Plants are easy; people are more challenging. Farming in a big city like San Francisco involves a lot of different communities and a lot of different agendas. This is part of the charm of the enterprise–and its challenge. Groups and individuals come to Alemany Farm with their own goals, expectations, and agendas. And since we naturally want to be inclusive and welcoming, a big part of the farm is balancing out all of the different interests.

Perhaps our biggest challenge is how little urban folks know about food production. I give almost the exact same tour to 7th graders as I do to middle-aged corporate executives, because the adults don’t necessarily know much more about food production than the kids.
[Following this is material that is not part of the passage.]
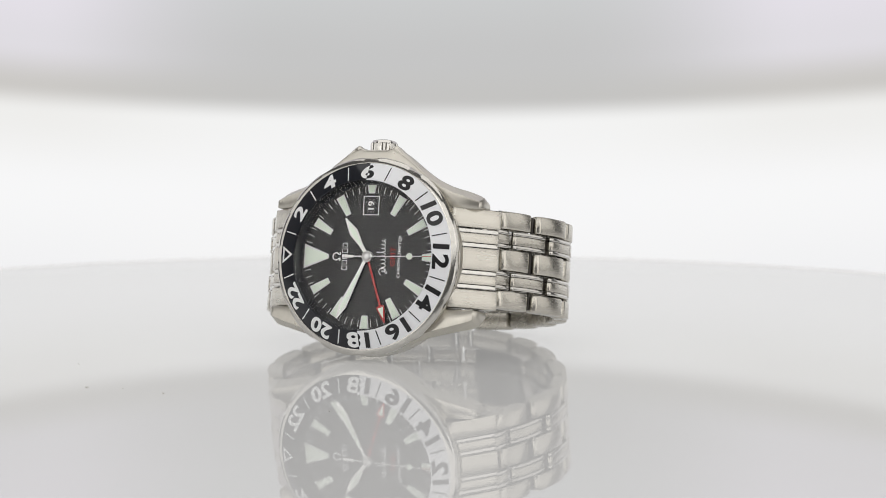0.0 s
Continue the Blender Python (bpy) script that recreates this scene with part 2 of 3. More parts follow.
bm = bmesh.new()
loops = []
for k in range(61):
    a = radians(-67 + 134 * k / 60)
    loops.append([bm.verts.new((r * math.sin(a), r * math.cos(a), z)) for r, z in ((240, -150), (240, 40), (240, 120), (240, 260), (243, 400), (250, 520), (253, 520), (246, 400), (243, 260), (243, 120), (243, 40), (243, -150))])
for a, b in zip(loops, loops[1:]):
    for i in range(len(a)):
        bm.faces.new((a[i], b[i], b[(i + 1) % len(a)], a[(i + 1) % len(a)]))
backdrop = tagged(part("backdrop", bm, glow, None, "curved white backdrop with painted glow, keyed to follow the camera"), category="backdrop", kind="structure")

turntable = tagged(new("turntable"), "round glossy white acrylic turntable disc", "turntable")
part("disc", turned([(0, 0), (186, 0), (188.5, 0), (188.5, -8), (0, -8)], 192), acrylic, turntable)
part("rim", turned([(188.5, -0.02), (191.2, -0.1), (192.5, -0.4), (193, -1.0), (193, -7), (192, -8), (188.5, -8)], 192, closed=True), rim_acrylic, turntable, "beige edge of the acrylic disc, without the added glow")
part("spindle", turned([(0, -8.2), (30, -8.2), (30, -14), (18, -18), (18, -405), (70, -410), (70, -420), (0, -420)], 48), concrete, turntable)
for x, y, r in ((-34, -78.5, 0.45), (-17, -79.5, 0.35), (-27, -77, 0.25), (20.6, -86.3, 0.3), (-51.4, -51.3, 0.25), (-49, 74.6, 0.3), (-55, -17, 0.2), (62, 40, 0.2), (-90, 20, 0.22)):
    bm = bmesh.new()
    bmesh.ops.create_icosphere(bm, subdivisions=1, radius=0.62 * r)
    for v in bm.verts:
        v.co *= random.uniform(0.6, 1.3)
        v.co.z = max(v.co.z * 0.5, -0.05)
    part("dust_speck", bm, dust, turntable, m=pose(x, y, 0.03, 0, 0, random.uniform(0, 360)))

# ---- wristwatch: x to the crown, y to twelve, z out of the dial ----
watch = tagged(new("wristwatch"), "steel wristwatch with black dial and two-tone bezel on its side", "watch")
WX = Vector((-0.0239, 0.2048, 0.9785)).normalized()
WZ = Vector((-0.0315, -0.9785, 0.2040)).normalized()
WY = WZ.cross(WX).normalized()
SET = Matrix((WX, WY, WX.cross(WY))).transposed().to_4x4()
SET.translation = (-0.0004, -0.0238, 0.0216)


def smooth_rows(rows, n=4):
    p = [np.array(r, float) for r in rows]
    p = [2 * p[0] - p[1]] + p + [2 * p[-1] - p[-2]]
    out = []
    for i in range(1, len(p) - 2):
        for k in range(n):
            t = k / n
            out.append(tuple(0.5 * (2 * p[i] + (p[i + 1] - p[i - 1]) * t + (2 * p[i - 1] - 5 * p[i] + 4 * p[i + 1] - p[i + 2]) * t * t + (3 * p[i] - p[i - 1] - 3 * p[i + 1] + p[i + 2]) * t ** 3)))
    return out + [tuple(p[-2])]


def make_case():
    bends = (0, 6.5, 8.5, 13, 17, 22, 28, 33, 40, 46, 54, 180)
    reach = (22.3, 22.4, 23.1, 22.7, 22.2, 21.6, 21.1, 20.8, 20.5, 20.3, 20.2, 20.2)

    def edge(a, k):
        d = math.degrees(abs((a + math.pi) % (2 * math.pi) - math.pi))          # from the crown
        r = float(np.interp(d, bends, reach))
        if k >= 7 and d < 7.6:
            r = 19.9
        if k >= 9:
            r = 20.2 + 0.6 * max(0.0, r - 20.2)
        return r / 20.2
    body = part("case", turned([(16.2, -3.0), (18.5, -3.0), (19.75, -2.99), (19.95, -3.06), (20.12, -3.25), (20.2, -3.6), (20.2, -4.1), (20.2, -4.2), (20.2, -7.4), (19.9, -8.1), (19.6, -8.7), (18.6, -9.2), (16.5, -9.2)], 288, edge, closed=True), steel_case, watch, "satin steel watch case with crown guards")
    # lugs: (y, x inside, x outside, top, bottom)
    for sx in (1, -1):
        for sy in (1, -1):
            rows = ((9.5, 11.0, 17.9, -3.1, -8.6), (13.0, 10.6, 16.4, -3.3, -8.9), (16.5, 10.35, 15.4, -3.8, -9.3), (20.0, 10.3, 14.5, -4.4, -9.9),
                    (22.2, 10.3, 13.9, -4.9, -10.5), (23.1, 10.35, 13.4, -5.3, -10.6), (23.5, 10.5, 12.8, -5.9, -10.2), (23.65, 10.8, 12.0, -6.6, -9.6))
            if sx > 0:
                rows = ((3.0, 18.5, 21.9, -3.6, -6.9), (3.6, 18.5, 22.9, -3.1, -7.5), (4.5, 18.2, 23.2, -3.05, -7.7), (6.5, 17.0, 21.6, -3.05, -7.8), (9.5, 13.5, 19.4, -3.1, -8.1), (13.0, 10.6, 16.9, -3.3, -8.6),
                        (16.5, 10.35, 15.1, -3.8, -9.2), (20.0, 10.3, 14.1, -4.4, -9.9), (22.0, 10.3, 13.4, -4.9, -10.4), (22.9, 10.35, 12.9, -5.3, -10.5), (23.3, 10.5, 12.3, -5.9, -10.1), (23.45, 10.8, 11.7, -6.6, -9.5))
            sections = []
            for y, a, b, t, u in smooth_rows(rows, 5):
                k = max(0.0, (y - 7) / 16)
                f = min(1.0, (b - a) / 2.6)
                under = min(2.7 if sx < 0 else 0.9, 0.62 * (b - a))          # the flank slopes in towards the back
                cut, drop = min(0.75 + 0.6 * k, 0.4 * (b - a)), min(0.9 + 1.5 * k, 0.45 * (t - u))
                sections.append([(sx * p, sy * y, q) for p, q in ((a, u + 0.3), (a, t - 0.2), (a + 0.2, t), (b - cut, t), (b - 0.1, t - drop + 0.12), (b, t - drop - 0.05), (b - 0.12 * under, u + 2.6 * f), (b - 0.62 * under, u + 0.9 * f), (b - under, u + 0.06), (a + 0.4 * f, u))])
            part("lug", loft(sections), steel_case, body, angle=52)
    return body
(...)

Of course, this is one of the most rewarding elements of urban farming: education. We are engaged in a mission to show people how they themselves can become their own food producers.

How do you feel about the seemingly exponential growth of interest in urban farming over the past few years? Do you see a bright future?

There’s no question there is a tidal wave of interest in sustainable food right now–what I think of as the Alice Waters-Michael Pollan-Barbara Kingsolver effect. Local-organic food is IN. And that enthusiasm has translated into a lot of interest in urban agriculture.

Some might dismiss this as simply a trend, but looking at the expressions on our volunteers’ faces, feeling their enthusiasm and commitment and passion, I am positive that this is no passing fad. There is an entire generation of people who are eager for some tangible, physical connection to the natural world, and they are finding that in their food.